The total profit you expect from an average customer across the whole time they stay with you.
Customer Lifetime Value (LTV, sometimes written CLV or CLTV) is the total amount of profit a single customer brings you from their first purchase to their last. It rolls up how much they spend, how often they buy, and how long they stick around into one number.
LTV is the other half of the equation that decides whether a business works. You spend money to win a customer (see CAC), and LTV tells you how much that customer is actually worth in return. If they're worth less than they cost, you lose money on every sale.
How to estimate LTV
A simple version multiplies the average revenue per customer by their gross margin and then by how long they stay. For a subscription, that often looks like monthly revenue times gross margin, divided by your monthly churn rate.
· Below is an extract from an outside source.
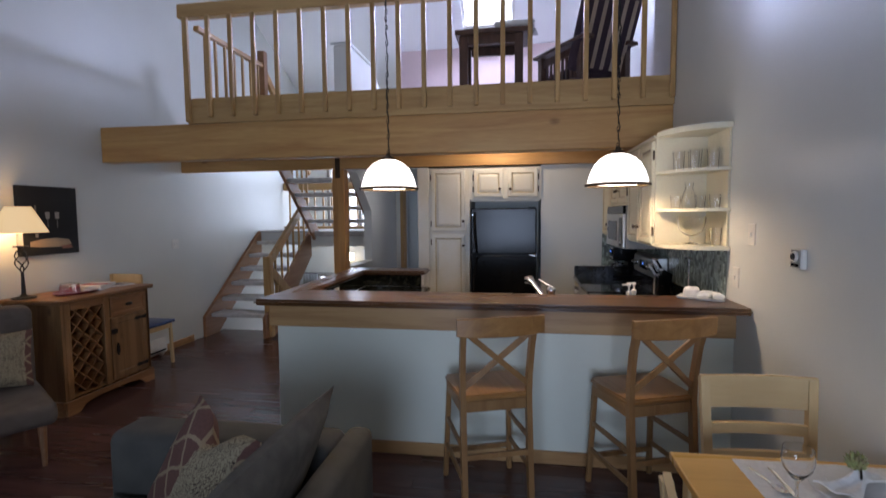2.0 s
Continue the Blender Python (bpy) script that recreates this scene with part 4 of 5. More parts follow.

If a customer pays you $50 a month, your gross margin is 80%, and 5% of customers leave each month, their LTV is roughly $50 × 0.80 ÷ 0.05 = $800. Use profit, not raw revenue — counting top-line revenue makes every customer look more valuable than they really are.
- Always use gross margin, not revenue, so the number reflects real money kept.
- Lower churn dramatically raises LTV — retention is the biggest lever you have.
- Be conservative early; founders almost always overestimate how long customers stay.
Why LTV matters when validating an idea
The single most important test of a business model is the LTV-to-CAC ratio. A healthy benchmark is roughly 3:1 — a customer should be worth about three times what you spent to acquire them. Below 1:1 you are paying to lose money; far above 3:1 you may be underspending on growth.